#### CHALLENGE
Type out the data exactly as given. Skip any image.

#### INFORMATION SHOWN
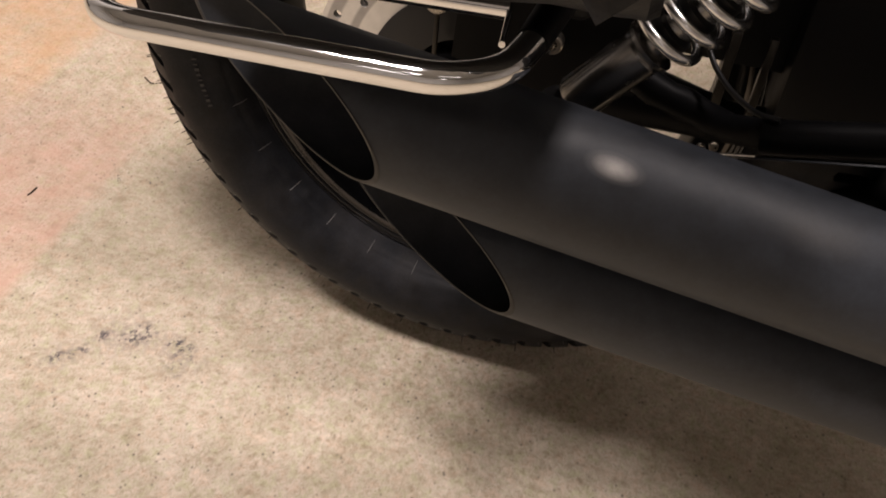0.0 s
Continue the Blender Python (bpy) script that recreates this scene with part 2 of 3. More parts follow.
STEEL = surface("zinc_steel", (0.50, 0.46, 0.40), 0.28, metal=1.0, vary=0.2, scale=150, fine=900, bump=0.1)


def disc_steel():
    """Pale turned steel with two grey swept rings and fine turning marks."""
    m, nt, p = nodes_of("brake_disc_steel")
    tc = nt.nodes.new("ShaderNodeTexCoord")
    off = nt.nodes.new("ShaderNodeVectorMath")
    off.operation = "MULTIPLY_ADD"
    link(nt, tc.outputs["Object"], off.inputs[0])
    off.inputs[1].default_value, off.inputs[2].default_value = (1, 0, 1), (0, 0, -0.3127)
    ln = nt.nodes.new("ShaderNodeVectorMath")
    ln.operation = "LENGTH"
    link(nt, off.outputs[0], ln.inputs[0])
    rad = nt.nodes.new("ShaderNodeMapRange")
    rad.inputs["From Min"].default_value, rad.inputs["From Max"].default_value = 0.066, 0.1135
    link(nt, ln.outputs["Value"], rad.inputs["Value"])
    lite, dark = (0.66, 0.62, 0.55), (0.36, 0.335, 0.30)
    rings = ramp(nt, rad.outputs[0], [(0.0, lite), (0.40, lite), (0.43, dark), (0.52, dark), (0.56, lite), (0.72, lite), (0.76, dark), (0.90, dark), (0.93, lite), (1.0, lite)])
    n = noise_tex(nt, 120, 4)
    col = mixed(nt, "MULTIPLY", 0.5, rings.outputs[0], ramp(nt, n.outputs[0], [(0.3, grey(0.75)), (0.7, grey(1))]).outputs[0])
    link(nt, col, p.inputs["Base Color"])
    p.inputs["Metallic"].default_value, p.inputs["Roughness"].default_value = 0.45, 0.42
    return m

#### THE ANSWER
0.0 s
Continue the Blender Python (bpy) script that recreates this scene with part 2 of 3. More parts follow.
STEEL = surface("zinc_steel", (0.50, 0.46, 0.40), 0.28, metal=1.0, vary=0.2, scale=150, fine=900, bump=0.1)


def disc_steel():
    """Pale turned steel with two grey swept rings and fine turning marks."""
    m, nt, p = nodes_of("brake_disc_steel")
    tc = nt.nodes.new("ShaderNodeTexCoord")
    off = nt.nodes.new("ShaderNodeVectorMath")
    off.operation = "MULTIPLY_ADD"
    link(nt, tc.outputs["Object"], off.inputs[0])
    off.inputs[1].default_value, off.inputs[2].default_value = (1, 0, 1), (0, 0, -0.3127)
    ln = nt.nodes.new("ShaderNodeVectorMath")
    ln.operation = "LENGTH"
    link(nt, off.outputs[0], ln.inputs[0])
    rad = nt.nodes.new("ShaderNodeMapRange")
    rad.inputs["From Min"].default_value, rad.inputs["From Max"].default_value = 0.066, 0.1135
    link(nt, ln.outputs["Value"], rad.inputs["Value"])
    lite, dark = (0.66, 0.62, 0.55), (0.36, 0.335, 0.30)
    rings = ramp(nt, rad.outputs[0], [(0.0, lite), (0.40, lite), (0.43, dark), (0.52, dark), (0.56, lite), (0.72, lite), (0.76, dark), (0.90, dark), (0.93, lite), (1.0, lite)])
    n = noise_tex(nt, 120, 4)
    col = mixed(nt, "MULTIPLY", 0.5, rings.outputs[0], ramp(nt, n.outputs[0], [(0.3, grey(0.75)), (0.7, grey(1))]).outputs[0])
    link(nt, col, p.inputs["Base Color"])
    p.inputs["Metallic"].default_value, p.inputs["Roughness"].default_value = 0.45, 0.42
    return m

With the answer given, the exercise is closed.